In church on Sunday nights, we’ve been talking about the believer’s relationship with the law. The men have been having a grand time sitting afterwards discussing the finer points of Romans 6, 7, and 8. Me?
I’m still thinking about the role of the law in bringing someone to Christ, since I have three unbelievers living in my house.
Wherefore the law was our schoolmaster to bring us unto Christ, that we might be justified by faith. Galatians 3:24
Now an entire method of evangelism has been developed with this principle in mind, beginning at the ten commandments and progressing from there. The idea is, none of us have ever kept the law, none of us are ABLE to keep the law, the penalty for not keeping the law is death in hell, and the only one who has kept the law perfectly took my punishment for me, that is, Jesus Christ on the Cross.
So I’ve been thinking about this in the context of evangelizing my children. How do I present God’s law? How do I show them that the law reveals their inability to keep it?

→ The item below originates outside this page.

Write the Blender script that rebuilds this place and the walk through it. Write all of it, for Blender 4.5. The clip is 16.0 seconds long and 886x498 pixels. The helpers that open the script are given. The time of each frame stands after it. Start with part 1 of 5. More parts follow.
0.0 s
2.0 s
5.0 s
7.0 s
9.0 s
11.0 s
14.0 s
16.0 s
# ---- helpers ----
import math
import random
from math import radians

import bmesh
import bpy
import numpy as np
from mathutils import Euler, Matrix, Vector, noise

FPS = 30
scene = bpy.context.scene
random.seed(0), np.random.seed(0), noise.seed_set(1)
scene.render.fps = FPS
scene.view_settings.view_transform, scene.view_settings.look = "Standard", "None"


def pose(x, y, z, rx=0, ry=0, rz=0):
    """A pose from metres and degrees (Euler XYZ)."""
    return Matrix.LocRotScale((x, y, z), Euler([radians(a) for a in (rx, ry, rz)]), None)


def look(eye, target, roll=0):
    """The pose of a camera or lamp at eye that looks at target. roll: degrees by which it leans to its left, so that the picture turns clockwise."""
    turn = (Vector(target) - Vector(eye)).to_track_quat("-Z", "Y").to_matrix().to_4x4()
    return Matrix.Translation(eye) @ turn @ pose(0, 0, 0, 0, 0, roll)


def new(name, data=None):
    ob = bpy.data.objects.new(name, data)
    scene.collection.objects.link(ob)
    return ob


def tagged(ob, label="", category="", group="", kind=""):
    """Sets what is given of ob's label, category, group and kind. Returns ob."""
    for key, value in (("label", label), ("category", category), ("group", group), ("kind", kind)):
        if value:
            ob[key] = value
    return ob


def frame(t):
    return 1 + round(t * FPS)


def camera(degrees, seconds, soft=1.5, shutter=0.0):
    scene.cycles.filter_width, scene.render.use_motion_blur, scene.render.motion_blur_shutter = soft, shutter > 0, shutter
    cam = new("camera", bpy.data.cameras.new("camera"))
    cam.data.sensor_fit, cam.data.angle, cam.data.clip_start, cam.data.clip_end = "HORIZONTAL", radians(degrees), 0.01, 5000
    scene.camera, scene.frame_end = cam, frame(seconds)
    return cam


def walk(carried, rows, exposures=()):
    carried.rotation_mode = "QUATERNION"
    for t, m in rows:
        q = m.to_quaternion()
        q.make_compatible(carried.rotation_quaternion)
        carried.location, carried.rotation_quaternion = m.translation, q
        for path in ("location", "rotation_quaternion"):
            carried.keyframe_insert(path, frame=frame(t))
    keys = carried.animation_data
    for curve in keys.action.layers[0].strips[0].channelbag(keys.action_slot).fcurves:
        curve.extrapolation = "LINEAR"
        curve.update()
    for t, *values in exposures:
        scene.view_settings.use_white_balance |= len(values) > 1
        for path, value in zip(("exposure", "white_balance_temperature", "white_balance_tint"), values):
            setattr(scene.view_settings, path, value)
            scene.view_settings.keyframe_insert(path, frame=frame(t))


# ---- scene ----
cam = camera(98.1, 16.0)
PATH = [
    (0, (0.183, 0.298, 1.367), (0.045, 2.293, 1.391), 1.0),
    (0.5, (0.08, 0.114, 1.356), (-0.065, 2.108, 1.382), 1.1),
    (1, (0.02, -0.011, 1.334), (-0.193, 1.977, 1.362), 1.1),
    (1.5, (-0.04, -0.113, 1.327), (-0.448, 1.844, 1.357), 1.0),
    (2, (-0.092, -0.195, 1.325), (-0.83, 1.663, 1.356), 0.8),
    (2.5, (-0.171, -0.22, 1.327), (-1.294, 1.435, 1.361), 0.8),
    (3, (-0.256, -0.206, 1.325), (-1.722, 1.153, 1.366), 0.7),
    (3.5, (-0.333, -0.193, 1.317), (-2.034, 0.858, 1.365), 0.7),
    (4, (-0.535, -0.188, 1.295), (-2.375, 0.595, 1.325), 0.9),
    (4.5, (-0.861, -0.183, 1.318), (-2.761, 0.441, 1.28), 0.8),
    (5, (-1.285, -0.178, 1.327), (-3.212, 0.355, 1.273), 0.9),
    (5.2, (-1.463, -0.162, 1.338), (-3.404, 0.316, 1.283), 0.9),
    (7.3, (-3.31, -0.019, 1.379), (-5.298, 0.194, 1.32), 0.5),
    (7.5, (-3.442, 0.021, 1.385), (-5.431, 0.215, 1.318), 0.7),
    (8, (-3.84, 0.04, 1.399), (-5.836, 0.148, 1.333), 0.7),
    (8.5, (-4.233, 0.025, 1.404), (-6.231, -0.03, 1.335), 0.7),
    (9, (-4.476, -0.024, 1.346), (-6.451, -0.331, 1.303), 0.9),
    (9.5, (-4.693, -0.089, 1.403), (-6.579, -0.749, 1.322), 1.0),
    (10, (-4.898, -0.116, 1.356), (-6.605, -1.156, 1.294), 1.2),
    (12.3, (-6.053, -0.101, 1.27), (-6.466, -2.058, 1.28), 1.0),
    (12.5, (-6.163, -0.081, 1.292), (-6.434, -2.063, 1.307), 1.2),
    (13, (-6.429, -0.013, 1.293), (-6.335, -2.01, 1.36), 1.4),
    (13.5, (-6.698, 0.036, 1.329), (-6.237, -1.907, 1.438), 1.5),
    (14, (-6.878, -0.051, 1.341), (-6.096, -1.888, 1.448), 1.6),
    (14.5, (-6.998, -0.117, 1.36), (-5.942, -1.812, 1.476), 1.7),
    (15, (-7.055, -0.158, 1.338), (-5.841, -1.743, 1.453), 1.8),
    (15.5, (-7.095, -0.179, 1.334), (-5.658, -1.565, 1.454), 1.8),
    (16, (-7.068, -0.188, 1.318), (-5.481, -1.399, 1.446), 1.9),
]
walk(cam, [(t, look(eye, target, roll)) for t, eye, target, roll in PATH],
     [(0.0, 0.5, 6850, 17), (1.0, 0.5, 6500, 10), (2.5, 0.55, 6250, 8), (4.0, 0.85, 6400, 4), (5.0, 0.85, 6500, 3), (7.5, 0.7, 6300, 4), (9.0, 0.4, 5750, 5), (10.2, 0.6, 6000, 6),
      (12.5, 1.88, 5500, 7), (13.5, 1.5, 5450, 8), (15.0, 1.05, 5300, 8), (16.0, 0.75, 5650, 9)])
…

Right now, we think David (who is nearly five and a half) understands the gospel. But he is still trying to be good enough, and he hasn’t expressed any desire to be saved. Now he’s a private person, so we want to probe without pushing. Several times we’ve clarified the position of our family members. That is, Mommy and Daddy are praying that David, Bethel, and Laurel will repent and accept Christ as their Savior.
My biggest concern is that they will grow up assuming that they are part of the “club” without ever facing the need for repentance and salvation. Pointing out that they are not yet saved seems somewhat abrupt and cruel (“You’re going to hell, kiddo, unless you get saved” yes, I’m exaggerating), but I don’t see any other way to prevent this assumption.
Talk to your brother about it. When our middle son was “on the border” of salvation, we had a good conversation with Pastor Tom. We need to get to that point where we realize that we can’t be good enough on our own in order to see the need for salvation. I know that I couldn’t do the subject justice, so give him a call! 😉
Thanks, Shellie. I’ll have to pick Tom’s brain on this. Was there anything that seemed to help communicate this truth to your son?
I just know that the Spirit was working in him, so whenever he had done something wrong, he would be in tears. “I can’t be good. I just can’t!” It was not until point that we were able to communicate it to him. Of course, he had always heard the verses, but he *couldn’t* truly understand until God opened his eyes.